Alex Pettyfer, Matthew McConaughey, and Channing Tatum in Magic Mike (Photo: Warner)

By Matt Brunson

MAGIC MIKE
★★½ (out of four)
DIRECTED BY Steven Soderbergh
STARS Channing Tatum, Matthew McConaughey

Less of a Saturday Night Fever and more of a Friday evening shrug, Magic Mike follows the template of that John Travolta disco tale by starting off as a bright movie full of dance moves and music before turning into something decidedly darker.

Channing Tatum, working from a screenplay that was loosely based on his own days as an exotic dancer, stars as Mike, the hottest male stripper working at a joint owned by the silky-smooth Dallas (scene-stealing Matthew McConaughey). Mike dreams of one day opening his own custom-furniture shop, but for now, he’s content doing the bump-and-grind, along the way pegging 19-year-old slacker Adam (Alex Pettyfer) as a natural for this line of work. Adam is nicknamed “The Kid,” although thankfully nobody ever utters that age-old adage, “You’re going out there a kid, but you’re coming back a star!”

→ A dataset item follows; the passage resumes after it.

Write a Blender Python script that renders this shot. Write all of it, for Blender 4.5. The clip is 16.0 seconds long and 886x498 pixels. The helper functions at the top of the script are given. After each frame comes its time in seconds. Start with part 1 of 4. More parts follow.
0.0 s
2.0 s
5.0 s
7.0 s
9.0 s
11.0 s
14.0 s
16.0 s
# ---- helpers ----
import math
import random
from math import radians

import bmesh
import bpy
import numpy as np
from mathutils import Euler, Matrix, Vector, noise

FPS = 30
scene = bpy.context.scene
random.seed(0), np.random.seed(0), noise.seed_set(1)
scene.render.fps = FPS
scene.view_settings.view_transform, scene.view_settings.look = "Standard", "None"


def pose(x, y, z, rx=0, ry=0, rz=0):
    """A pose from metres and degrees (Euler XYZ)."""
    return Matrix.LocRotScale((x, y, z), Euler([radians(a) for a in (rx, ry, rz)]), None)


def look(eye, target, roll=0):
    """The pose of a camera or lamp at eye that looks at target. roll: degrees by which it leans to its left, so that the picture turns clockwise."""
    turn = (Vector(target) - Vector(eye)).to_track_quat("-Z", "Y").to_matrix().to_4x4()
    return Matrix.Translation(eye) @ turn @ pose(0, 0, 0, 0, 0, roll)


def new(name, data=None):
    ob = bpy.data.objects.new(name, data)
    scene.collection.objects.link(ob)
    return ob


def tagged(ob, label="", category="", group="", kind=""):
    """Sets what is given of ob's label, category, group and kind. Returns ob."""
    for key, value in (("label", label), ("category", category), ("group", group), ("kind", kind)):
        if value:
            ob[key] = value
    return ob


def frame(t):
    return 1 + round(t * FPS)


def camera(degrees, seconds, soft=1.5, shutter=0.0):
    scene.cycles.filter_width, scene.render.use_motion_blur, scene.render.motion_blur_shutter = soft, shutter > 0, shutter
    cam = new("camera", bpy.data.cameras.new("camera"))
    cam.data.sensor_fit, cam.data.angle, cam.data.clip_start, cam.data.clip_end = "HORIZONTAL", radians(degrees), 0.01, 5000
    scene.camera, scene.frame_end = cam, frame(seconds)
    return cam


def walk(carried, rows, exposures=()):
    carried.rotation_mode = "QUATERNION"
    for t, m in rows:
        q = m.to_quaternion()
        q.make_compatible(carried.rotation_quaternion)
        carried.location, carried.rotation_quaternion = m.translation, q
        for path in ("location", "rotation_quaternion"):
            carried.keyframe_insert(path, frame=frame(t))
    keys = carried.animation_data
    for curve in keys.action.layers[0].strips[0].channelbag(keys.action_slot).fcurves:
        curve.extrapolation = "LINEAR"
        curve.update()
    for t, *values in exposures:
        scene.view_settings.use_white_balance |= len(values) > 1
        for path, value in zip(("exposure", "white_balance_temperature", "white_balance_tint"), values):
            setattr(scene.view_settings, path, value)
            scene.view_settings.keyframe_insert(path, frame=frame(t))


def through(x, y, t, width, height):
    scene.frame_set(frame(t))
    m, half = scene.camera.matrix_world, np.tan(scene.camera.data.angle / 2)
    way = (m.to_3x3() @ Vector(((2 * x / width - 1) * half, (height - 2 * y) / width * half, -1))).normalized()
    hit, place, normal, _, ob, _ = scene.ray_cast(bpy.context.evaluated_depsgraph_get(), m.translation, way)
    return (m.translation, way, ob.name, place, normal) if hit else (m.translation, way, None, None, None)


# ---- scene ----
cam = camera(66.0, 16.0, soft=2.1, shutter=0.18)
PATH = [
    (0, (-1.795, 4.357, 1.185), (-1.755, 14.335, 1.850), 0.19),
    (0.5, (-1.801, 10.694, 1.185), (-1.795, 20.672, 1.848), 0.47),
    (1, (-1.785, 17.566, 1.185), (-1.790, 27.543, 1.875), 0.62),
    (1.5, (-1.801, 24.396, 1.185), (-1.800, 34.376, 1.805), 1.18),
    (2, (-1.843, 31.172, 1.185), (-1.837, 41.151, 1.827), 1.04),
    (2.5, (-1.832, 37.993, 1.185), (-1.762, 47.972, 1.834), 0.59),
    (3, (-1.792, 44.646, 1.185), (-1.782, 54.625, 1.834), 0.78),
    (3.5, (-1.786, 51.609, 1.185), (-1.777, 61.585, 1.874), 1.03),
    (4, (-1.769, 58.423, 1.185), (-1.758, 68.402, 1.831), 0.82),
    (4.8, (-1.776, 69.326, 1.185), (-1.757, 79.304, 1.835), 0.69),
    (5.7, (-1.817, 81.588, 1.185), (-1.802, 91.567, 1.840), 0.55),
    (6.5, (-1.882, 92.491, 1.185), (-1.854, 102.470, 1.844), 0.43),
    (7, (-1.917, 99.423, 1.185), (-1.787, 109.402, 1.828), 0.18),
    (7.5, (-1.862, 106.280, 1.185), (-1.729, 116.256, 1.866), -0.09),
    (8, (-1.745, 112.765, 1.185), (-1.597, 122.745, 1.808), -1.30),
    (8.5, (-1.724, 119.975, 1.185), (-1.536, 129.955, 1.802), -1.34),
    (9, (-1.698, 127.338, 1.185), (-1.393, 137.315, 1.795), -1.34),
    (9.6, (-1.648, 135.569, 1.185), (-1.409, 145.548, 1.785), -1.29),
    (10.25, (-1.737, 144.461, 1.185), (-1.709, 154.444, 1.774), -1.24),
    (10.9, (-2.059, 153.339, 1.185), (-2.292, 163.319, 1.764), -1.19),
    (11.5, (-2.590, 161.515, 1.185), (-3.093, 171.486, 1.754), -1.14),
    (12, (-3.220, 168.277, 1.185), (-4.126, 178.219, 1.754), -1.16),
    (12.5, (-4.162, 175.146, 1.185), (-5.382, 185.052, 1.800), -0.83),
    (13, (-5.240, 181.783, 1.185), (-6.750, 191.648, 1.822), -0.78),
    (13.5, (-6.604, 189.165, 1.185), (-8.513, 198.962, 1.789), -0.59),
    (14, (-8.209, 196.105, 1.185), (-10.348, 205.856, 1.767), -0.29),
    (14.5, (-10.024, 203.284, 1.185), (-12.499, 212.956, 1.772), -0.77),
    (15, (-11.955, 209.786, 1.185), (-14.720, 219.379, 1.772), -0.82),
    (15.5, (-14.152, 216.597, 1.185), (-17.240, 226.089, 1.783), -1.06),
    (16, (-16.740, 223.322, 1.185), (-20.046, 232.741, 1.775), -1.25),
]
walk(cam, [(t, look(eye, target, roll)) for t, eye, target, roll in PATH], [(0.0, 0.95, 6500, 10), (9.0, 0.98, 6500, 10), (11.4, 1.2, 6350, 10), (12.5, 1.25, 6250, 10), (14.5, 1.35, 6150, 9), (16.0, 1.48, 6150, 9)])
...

Yet a star is precisely what Adam becomes, which leads to the expected second-half hardships focusing on his plunges into drug use and casual sex. Yet because Adam was a zero from the moment we met him, this descent into debauchery doesn’t reflect any significant character change, and it’s hard to get worked up over his fate. Far more interesting are Mike’s relationships with the others around him — this includes Adam’s sister, nicely played by Cody Horn. And even more interesting would have been a deeper analysis of the exotic-dancer business, such as why male strippers are generally viewed by the population at large as fun-loving party guys while female strippers are often tagged in more tragic (and puritanical) terms.

But Magic Mike has no time for such complexities: It’s only here to take your money, offer some slick entertainment, and clear the room before the next show.